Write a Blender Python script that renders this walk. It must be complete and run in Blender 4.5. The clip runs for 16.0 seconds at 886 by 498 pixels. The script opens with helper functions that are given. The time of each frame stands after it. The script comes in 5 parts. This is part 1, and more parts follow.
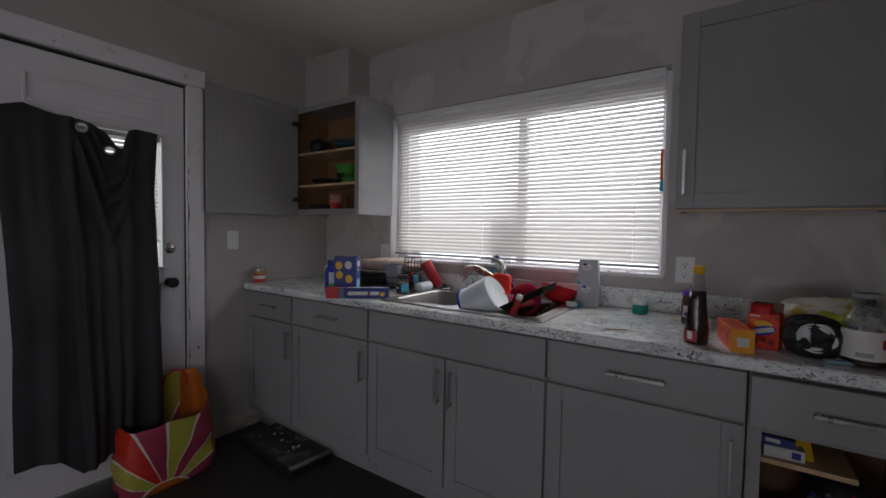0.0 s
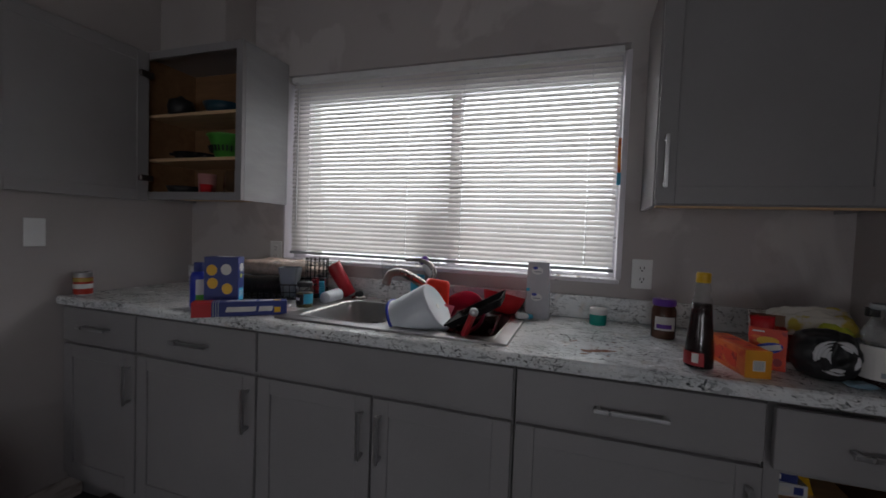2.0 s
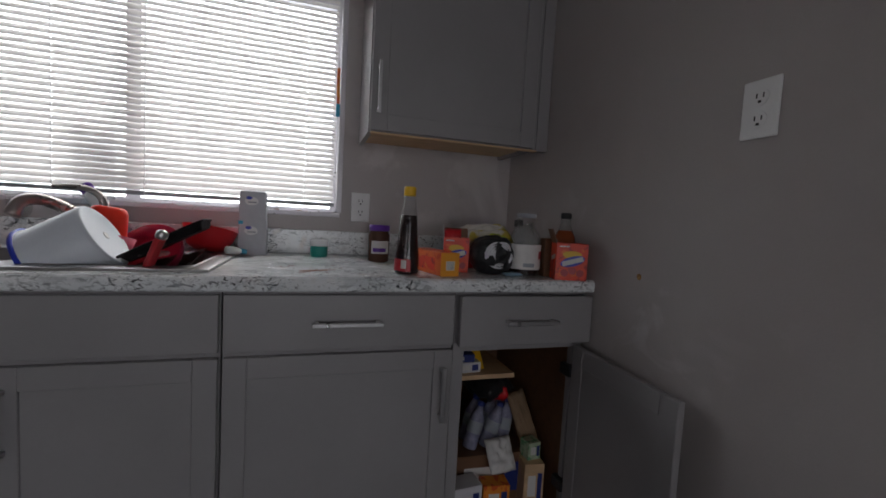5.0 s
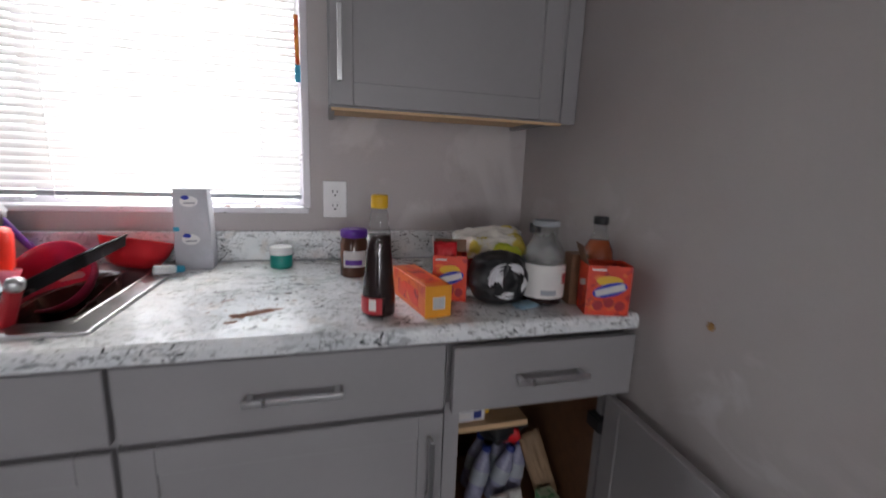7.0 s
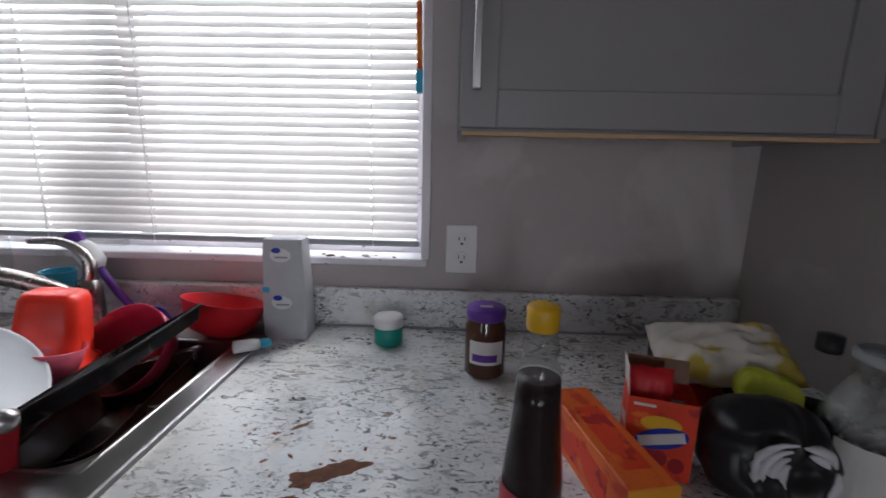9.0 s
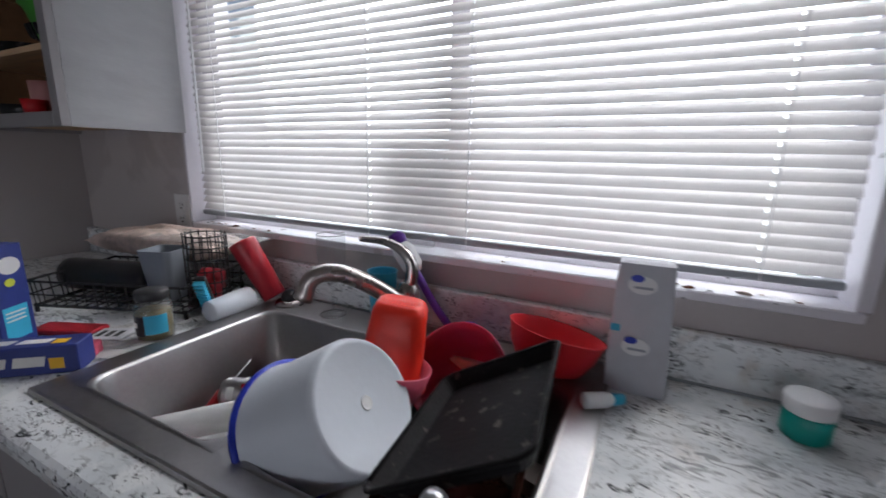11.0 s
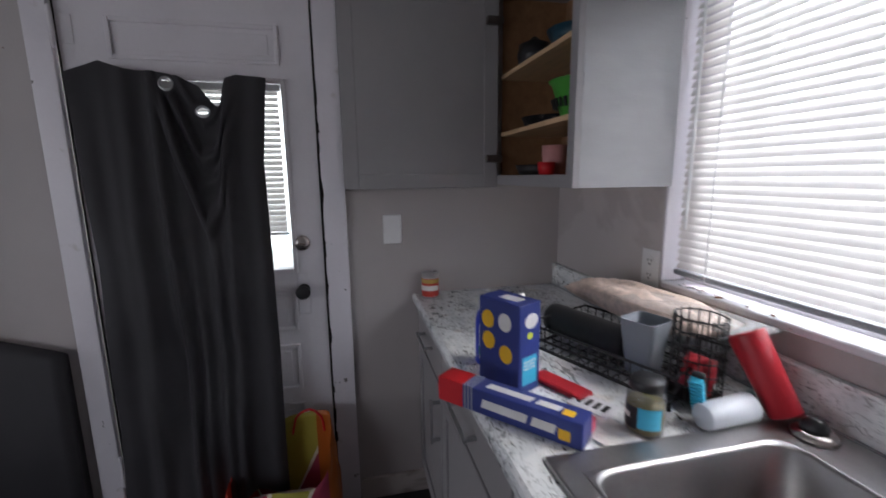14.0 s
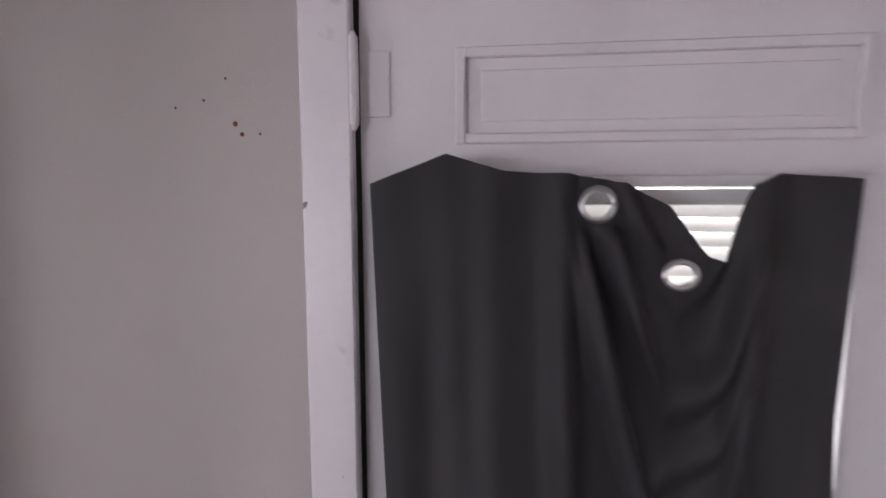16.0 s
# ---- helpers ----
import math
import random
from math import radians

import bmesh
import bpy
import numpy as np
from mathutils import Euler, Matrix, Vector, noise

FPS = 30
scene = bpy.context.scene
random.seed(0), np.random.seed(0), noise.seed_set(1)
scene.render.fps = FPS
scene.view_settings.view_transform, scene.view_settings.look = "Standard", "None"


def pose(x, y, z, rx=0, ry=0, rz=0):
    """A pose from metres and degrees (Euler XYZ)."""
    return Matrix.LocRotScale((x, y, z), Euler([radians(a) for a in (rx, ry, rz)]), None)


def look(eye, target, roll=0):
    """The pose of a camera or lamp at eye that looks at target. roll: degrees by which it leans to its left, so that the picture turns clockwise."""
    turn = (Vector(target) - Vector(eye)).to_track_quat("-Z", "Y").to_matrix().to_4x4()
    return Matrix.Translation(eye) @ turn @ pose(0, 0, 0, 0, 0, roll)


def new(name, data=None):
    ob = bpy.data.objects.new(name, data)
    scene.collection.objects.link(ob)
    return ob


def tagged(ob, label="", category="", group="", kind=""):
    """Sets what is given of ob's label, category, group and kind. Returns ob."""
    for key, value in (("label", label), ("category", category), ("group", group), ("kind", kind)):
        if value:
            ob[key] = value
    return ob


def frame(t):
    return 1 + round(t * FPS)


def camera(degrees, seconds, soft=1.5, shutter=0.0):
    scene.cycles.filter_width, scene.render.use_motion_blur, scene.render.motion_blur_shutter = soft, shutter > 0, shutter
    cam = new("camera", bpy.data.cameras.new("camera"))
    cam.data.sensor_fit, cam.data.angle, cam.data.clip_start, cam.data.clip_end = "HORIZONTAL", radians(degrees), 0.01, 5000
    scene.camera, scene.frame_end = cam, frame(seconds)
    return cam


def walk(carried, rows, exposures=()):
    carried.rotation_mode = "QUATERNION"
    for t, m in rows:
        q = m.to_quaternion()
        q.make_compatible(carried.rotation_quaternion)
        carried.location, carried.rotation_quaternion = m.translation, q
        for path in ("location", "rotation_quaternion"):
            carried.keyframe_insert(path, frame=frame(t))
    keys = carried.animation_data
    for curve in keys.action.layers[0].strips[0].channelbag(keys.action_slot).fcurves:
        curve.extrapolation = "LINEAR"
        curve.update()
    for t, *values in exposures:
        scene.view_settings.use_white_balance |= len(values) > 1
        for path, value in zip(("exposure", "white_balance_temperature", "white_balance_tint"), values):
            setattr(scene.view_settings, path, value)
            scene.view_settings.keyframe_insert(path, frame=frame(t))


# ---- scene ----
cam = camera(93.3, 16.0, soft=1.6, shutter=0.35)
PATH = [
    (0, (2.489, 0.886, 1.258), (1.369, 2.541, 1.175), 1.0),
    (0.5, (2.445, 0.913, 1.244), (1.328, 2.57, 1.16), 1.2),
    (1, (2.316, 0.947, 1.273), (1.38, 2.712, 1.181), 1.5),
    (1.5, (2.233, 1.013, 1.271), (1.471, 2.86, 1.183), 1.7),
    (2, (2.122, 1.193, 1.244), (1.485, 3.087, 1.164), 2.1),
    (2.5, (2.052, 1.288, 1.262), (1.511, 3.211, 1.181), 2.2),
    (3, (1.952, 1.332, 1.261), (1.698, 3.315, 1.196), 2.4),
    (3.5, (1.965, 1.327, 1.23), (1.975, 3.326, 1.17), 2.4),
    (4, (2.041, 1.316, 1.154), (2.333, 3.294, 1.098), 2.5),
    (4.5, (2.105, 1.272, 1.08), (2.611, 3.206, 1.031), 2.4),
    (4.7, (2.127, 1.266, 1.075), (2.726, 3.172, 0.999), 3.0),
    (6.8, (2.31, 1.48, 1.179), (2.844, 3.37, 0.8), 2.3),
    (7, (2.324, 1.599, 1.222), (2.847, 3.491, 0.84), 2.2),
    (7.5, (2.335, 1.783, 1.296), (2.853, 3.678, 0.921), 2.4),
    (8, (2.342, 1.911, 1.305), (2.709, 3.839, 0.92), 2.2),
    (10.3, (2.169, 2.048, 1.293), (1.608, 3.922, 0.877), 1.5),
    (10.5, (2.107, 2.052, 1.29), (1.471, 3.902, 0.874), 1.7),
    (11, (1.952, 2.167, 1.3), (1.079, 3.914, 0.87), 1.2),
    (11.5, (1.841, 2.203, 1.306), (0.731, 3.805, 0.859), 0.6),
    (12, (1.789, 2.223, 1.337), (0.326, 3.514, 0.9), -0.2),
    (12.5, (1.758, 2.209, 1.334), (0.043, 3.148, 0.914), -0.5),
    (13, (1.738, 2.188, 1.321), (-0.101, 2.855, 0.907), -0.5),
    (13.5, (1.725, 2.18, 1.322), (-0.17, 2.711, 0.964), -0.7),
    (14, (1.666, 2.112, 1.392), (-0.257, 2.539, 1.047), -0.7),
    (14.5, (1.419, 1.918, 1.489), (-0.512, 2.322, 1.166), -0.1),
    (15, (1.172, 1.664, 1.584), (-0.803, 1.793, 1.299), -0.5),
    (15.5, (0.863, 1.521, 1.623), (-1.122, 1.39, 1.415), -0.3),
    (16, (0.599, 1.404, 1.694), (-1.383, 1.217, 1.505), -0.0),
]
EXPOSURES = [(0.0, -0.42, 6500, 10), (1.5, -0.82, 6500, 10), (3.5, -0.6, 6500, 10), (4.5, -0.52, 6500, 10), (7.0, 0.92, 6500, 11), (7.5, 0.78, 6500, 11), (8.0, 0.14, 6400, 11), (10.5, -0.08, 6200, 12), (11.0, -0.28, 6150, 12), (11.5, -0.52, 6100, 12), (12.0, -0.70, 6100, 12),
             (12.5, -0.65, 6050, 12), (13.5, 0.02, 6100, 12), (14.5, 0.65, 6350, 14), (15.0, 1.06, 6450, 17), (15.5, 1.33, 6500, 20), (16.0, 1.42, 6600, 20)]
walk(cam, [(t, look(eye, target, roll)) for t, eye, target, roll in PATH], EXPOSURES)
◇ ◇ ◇
The material above holds pictures; copy everything else in it exactly.

◆ RESPONSE BELOW:
Write a Blender Python script that renders this walk. It must be complete and run in Blender 4.5. The clip runs for 16.0 seconds at 886 by 498 pixels. The script opens with helper functions that are given. The time of each frame stands after it. The script comes in 5 parts. This is part 1, and more parts follow.
0.0 s
2.0 s
5.0 s
7.0 s
9.0 s
11.0 s
14.0 s
16.0 s
# ---- helpers ----
import math
import random
from math import radians

import bmesh
import bpy
import numpy as np
from mathutils import Euler, Matrix, Vector, noise

FPS = 30
scene = bpy.context.scene
random.seed(0), np.random.seed(0), noise.seed_set(1)
scene.render.fps = FPS
scene.view_settings.view_transform, scene.view_settings.look = "Standard", "None"


def pose(x, y, z, rx=0, ry=0, rz=0):
    """A pose from metres and degrees (Euler XYZ)."""
    return Matrix.LocRotScale((x, y, z), Euler([radians(a) for a in (rx, ry, rz)]), None)


def look(eye, target, roll=0):
    """The pose of a camera or lamp at eye that looks at target. roll: degrees by which it leans to its left, so that the picture turns clockwise."""
    turn = (Vector(target) - Vector(eye)).to_track_quat("-Z", "Y").to_matrix().to_4x4()
    return Matrix.Translation(eye) @ turn @ pose(0, 0, 0, 0, 0, roll)


def new(name, data=None):
    ob = bpy.data.objects.new(name, data)
    scene.collection.objects.link(ob)
    return ob


def tagged(ob, label="", category="", group="", kind=""):
    """Sets what is given of ob's label, category, group and kind. Returns ob."""
    for key, value in (("label", label), ("category", category), ("group", group), ("kind", kind)):
        if value:
            ob[key] = value
    return ob


def frame(t):
    return 1 + round(t * FPS)


def camera(degrees, seconds, soft=1.5, shutter=0.0):
    scene.cycles.filter_width, scene.render.use_motion_blur, scene.render.motion_blur_shutter = soft, shutter > 0, shutter
    cam = new("camera", bpy.data.cameras.new("camera"))
    cam.data.sensor_fit, cam.data.angle, cam.data.clip_start, cam.data.clip_end = "HORIZONTAL", radians(degrees), 0.01, 5000
    scene.camera, scene.frame_end = cam, frame(seconds)
    return cam


def walk(carried, rows, exposures=()):
    carried.rotation_mode = "QUATERNION"
    for t, m in rows:
        q = m.to_quaternion()
        q.make_compatible(carried.rotation_quaternion)
        carried.location, carried.rotation_quaternion = m.translation, q
        for path in ("location", "rotation_quaternion"):
            carried.keyframe_insert(path, frame=frame(t))
    keys = carried.animation_data
    for curve in keys.action.layers[0].strips[0].channelbag(keys.action_slot).fcurves:
        curve.extrapolation = "LINEAR"
        curve.update()
    for t, *values in exposures:
        scene.view_settings.use_white_balance |= len(values) > 1
        for path, value in zip(("exposure", "white_balance_temperature", "white_balance_tint"), values):
            setattr(scene.view_settings, path, value)
            scene.view_settings.keyframe_insert(path, frame=frame(t))


# ---- scene ----
cam = camera(93.3, 16.0, soft=1.6, shutter=0.35)
PATH = [
    (0, (2.489, 0.886, 1.258), (1.369, 2.541, 1.175), 1.0),
    (0.5, (2.445, 0.913, 1.244), (1.328, 2.57, 1.16), 1.2),
    (1, (2.316, 0.947, 1.273), (1.38, 2.712, 1.181), 1.5),
    (1.5, (2.233, 1.013, 1.271), (1.471, 2.86, 1.183), 1.7),
    (2, (2.122, 1.193, 1.244), (1.485, 3.087, 1.164), 2.1),
    (2.5, (2.052, 1.288, 1.262), (1.511, 3.211, 1.181), 2.2),
    (3, (1.952, 1.332, 1.261), (1.698, 3.315, 1.196), 2.4),
    (3.5, (1.965, 1.327, 1.23), (1.975, 3.326, 1.17), 2.4),
    (4, (2.041, 1.316, 1.154), (2.333, 3.294, 1.098), 2.5),
    (4.5, (2.105, 1.272, 1.08), (2.611, 3.206, 1.031), 2.4),
    (4.7, (2.127, 1.266, 1.075), (2.726, 3.172, 0.999), 3.0),
    (6.8, (2.31, 1.48, 1.179), (2.844, 3.37, 0.8), 2.3),
    (7, (2.324, 1.599, 1.222), (2.847, 3.491, 0.84), 2.2),
    (7.5, (2.335, 1.783, 1.296), (2.853, 3.678, 0.921), 2.4),
    (8, (2.342, 1.911, 1.305), (2.709, 3.839, 0.92), 2.2),
    (10.3, (2.169, 2.048, 1.293), (1.608, 3.922, 0.877), 1.5),
    (10.5, (2.107, 2.052, 1.29), (1.471, 3.902, 0.874), 1.7),
    (11, (1.952, 2.167, 1.3), (1.079, 3.914, 0.87), 1.2),
    (11.5, (1.841, 2.203, 1.306), (0.731, 3.805, 0.859), 0.6),
    (12, (1.789, 2.223, 1.337), (0.326, 3.514, 0.9), -0.2),
    (12.5, (1.758, 2.209, 1.334), (0.043, 3.148, 0.914), -0.5),
    (13, (1.738, 2.188, 1.321), (-0.101, 2.855, 0.907), -0.5),
    (13.5, (1.725, 2.18, 1.322), (-0.17, 2.711, 0.964), -0.7),
    (14, (1.666, 2.112, 1.392), (-0.257, 2.539, 1.047), -0.7),
    (14.5, (1.419, 1.918, 1.489), (-0.512, 2.322, 1.166), -0.1),
    (15, (1.172, 1.664, 1.584), (-0.803, 1.793, 1.299), -0.5),
    (15.5, (0.863, 1.521, 1.623), (-1.122, 1.39, 1.415), -0.3),
    (16, (0.599, 1.404, 1.694), (-1.383, 1.217, 1.505), -0.0),
]
EXPOSURES = [(0.0, -0.42, 6500, 10), (1.5, -0.82, 6500, 10), (3.5, -0.6, 6500, 10), (4.5, -0.52, 6500, 10), (7.0, 0.92, 6500, 11), (7.5, 0.78, 6500, 11), (8.0, 0.14, 6400, 11), (10.5, -0.08, 6200, 12), (11.0, -0.28, 6150, 12), (11.5, -0.52, 6100, 12), (12.0, -0.70, 6100, 12),
             (12.5, -0.65, 6050, 12), (13.5, 0.02, 6100, 12), (14.5, 0.65, 6350, 14), (15.0, 1.06, 6450, 17), (15.5, 1.33, 6500, 20), (16.0, 1.42, 6600, 20)]
walk(cam, [(t, look(eye, target, roll)) for t, eye, target, roll in PATH], EXPOSURES)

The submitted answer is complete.